» **Directive**
Retype the lines beneath this one, from the first through the line containing "import numpy as np". Pictures are left out.

# Start of Information provided

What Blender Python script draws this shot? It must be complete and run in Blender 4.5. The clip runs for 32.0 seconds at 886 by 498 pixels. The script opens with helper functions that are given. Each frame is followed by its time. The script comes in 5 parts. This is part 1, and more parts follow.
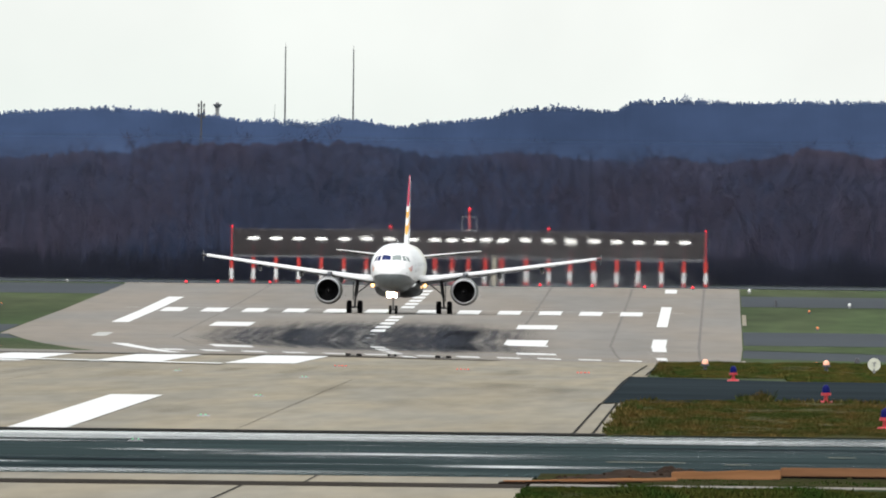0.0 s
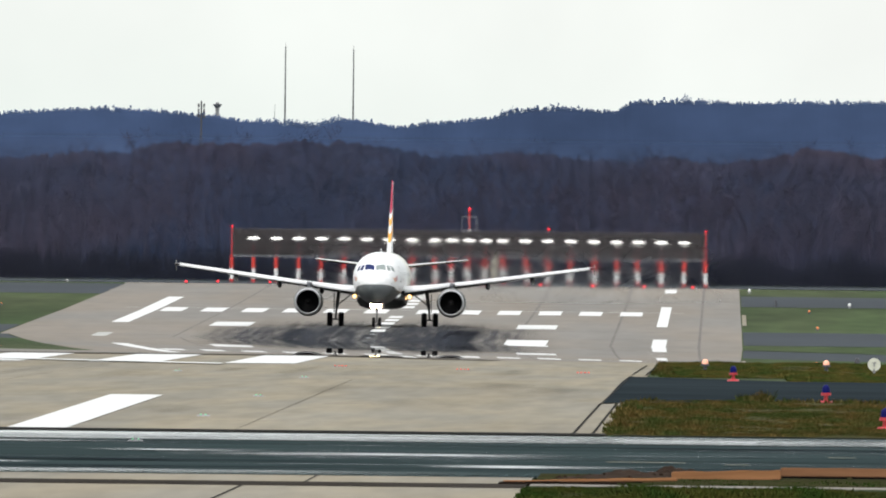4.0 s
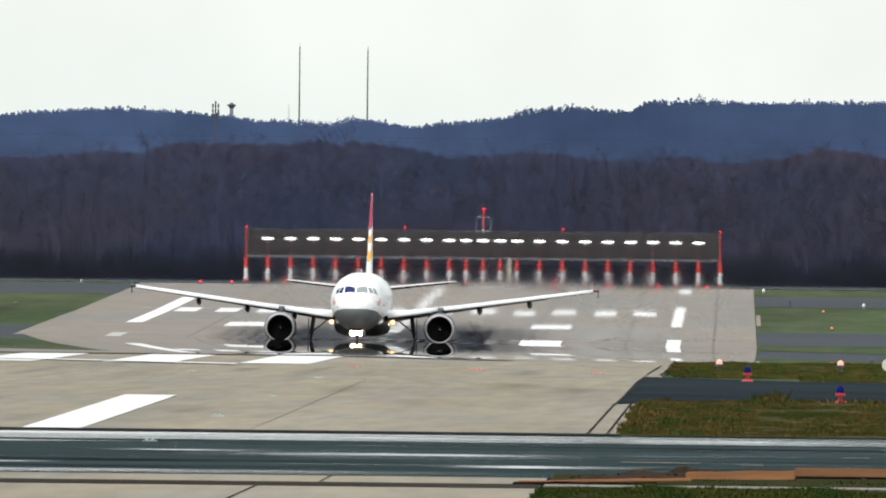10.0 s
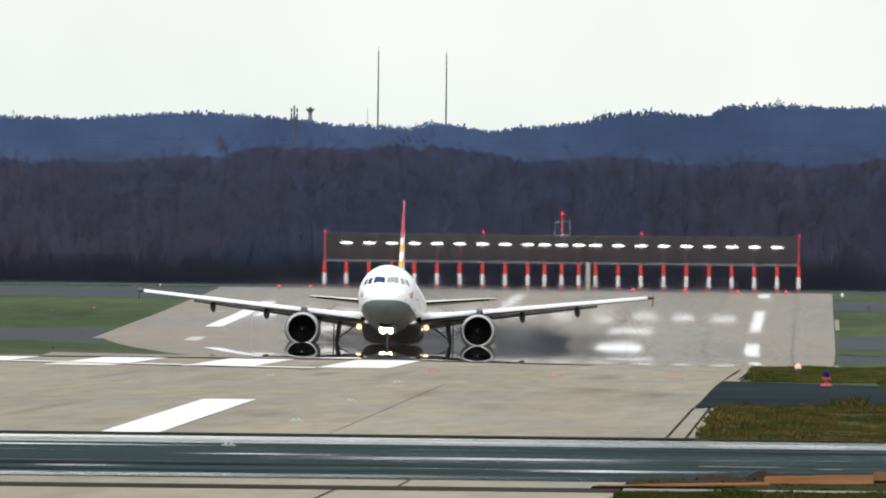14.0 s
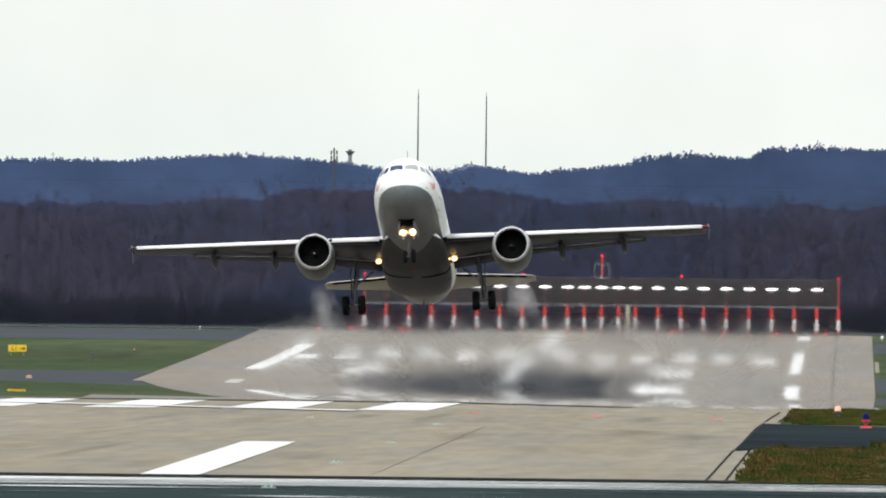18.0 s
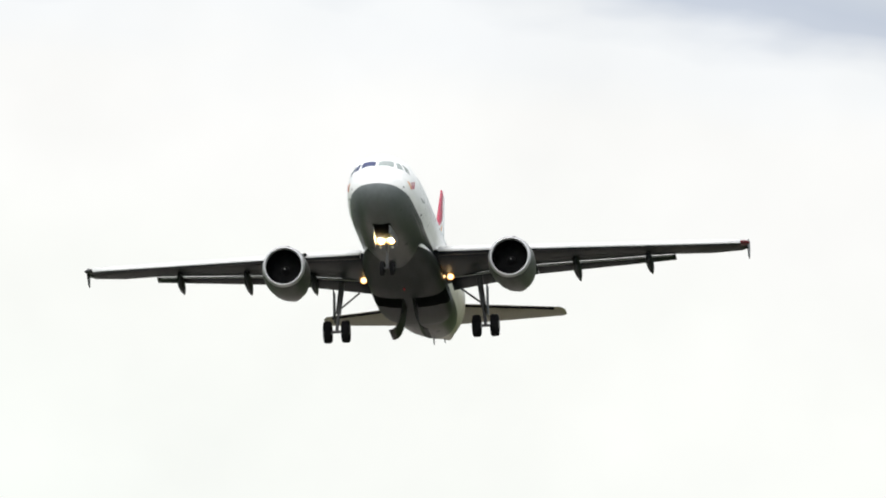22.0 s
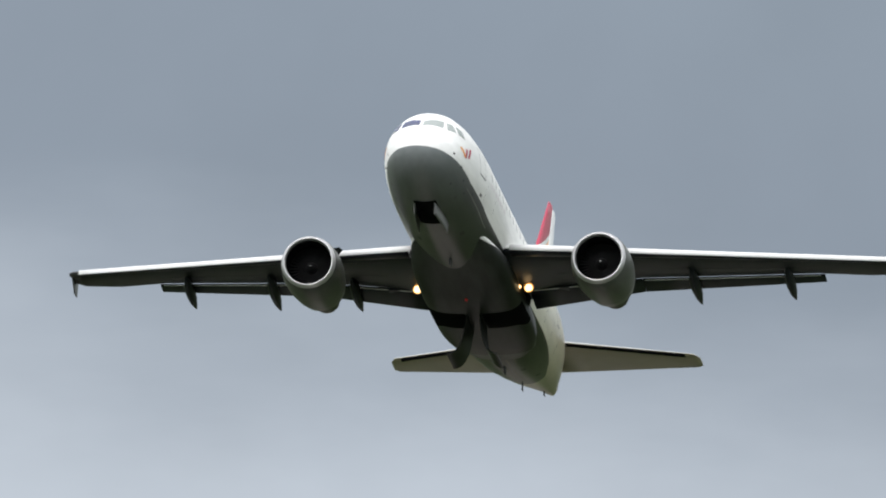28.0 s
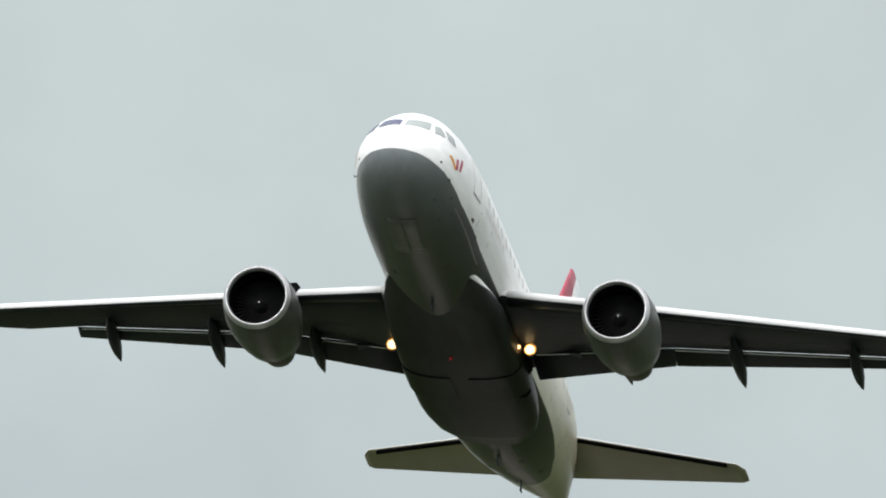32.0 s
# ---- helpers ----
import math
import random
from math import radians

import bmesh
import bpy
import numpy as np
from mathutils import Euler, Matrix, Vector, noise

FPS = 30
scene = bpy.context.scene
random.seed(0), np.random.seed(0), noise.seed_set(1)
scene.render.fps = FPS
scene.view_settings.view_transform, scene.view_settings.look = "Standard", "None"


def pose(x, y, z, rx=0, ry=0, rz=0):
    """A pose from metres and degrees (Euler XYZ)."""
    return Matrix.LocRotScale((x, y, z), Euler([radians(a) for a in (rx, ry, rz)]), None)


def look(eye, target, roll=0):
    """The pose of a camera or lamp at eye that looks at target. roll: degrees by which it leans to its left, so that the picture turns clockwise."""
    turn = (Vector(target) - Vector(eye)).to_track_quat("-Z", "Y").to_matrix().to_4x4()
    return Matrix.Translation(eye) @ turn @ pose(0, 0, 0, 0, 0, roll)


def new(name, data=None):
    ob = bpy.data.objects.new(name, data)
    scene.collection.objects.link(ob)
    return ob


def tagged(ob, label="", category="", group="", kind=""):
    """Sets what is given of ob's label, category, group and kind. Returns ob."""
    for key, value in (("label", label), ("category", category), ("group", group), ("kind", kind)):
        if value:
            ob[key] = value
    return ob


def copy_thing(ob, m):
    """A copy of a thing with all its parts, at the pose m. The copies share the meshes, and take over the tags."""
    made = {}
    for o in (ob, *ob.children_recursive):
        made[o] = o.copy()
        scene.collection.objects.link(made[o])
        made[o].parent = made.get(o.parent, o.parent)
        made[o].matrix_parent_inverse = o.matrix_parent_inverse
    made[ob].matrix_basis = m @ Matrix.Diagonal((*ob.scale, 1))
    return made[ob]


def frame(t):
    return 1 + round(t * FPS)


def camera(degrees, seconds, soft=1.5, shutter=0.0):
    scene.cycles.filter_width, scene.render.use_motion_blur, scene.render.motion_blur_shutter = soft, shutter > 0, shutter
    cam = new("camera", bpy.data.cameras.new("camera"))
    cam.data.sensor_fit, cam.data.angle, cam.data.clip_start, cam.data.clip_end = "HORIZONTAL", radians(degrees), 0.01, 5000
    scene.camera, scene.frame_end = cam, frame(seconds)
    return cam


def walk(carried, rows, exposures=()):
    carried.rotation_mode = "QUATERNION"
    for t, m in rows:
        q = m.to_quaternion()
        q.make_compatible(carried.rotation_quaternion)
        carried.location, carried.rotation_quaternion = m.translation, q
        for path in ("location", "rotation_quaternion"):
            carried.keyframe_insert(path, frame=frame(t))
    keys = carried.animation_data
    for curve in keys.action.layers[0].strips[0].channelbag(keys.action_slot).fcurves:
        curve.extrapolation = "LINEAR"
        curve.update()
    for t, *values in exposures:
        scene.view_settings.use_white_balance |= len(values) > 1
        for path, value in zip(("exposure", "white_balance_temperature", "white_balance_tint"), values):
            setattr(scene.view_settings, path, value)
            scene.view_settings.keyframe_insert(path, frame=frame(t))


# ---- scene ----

# End of Information provided

» **Result for this exercise**
What Blender Python script draws this shot? It must be complete and run in Blender 4.5. The clip runs for 32.0 seconds at 886 by 498 pixels. The script opens with helper functions that are given. Each frame is followed by its time. The script comes in 5 parts. This is part 1, and more parts follow.
0.0 s
4.0 s
10.0 s
14.0 s
18.0 s
22.0 s
28.0 s
32.0 s
# ---- helpers ----
import math
import random
from math import radians

import bmesh
import bpy
import numpy as np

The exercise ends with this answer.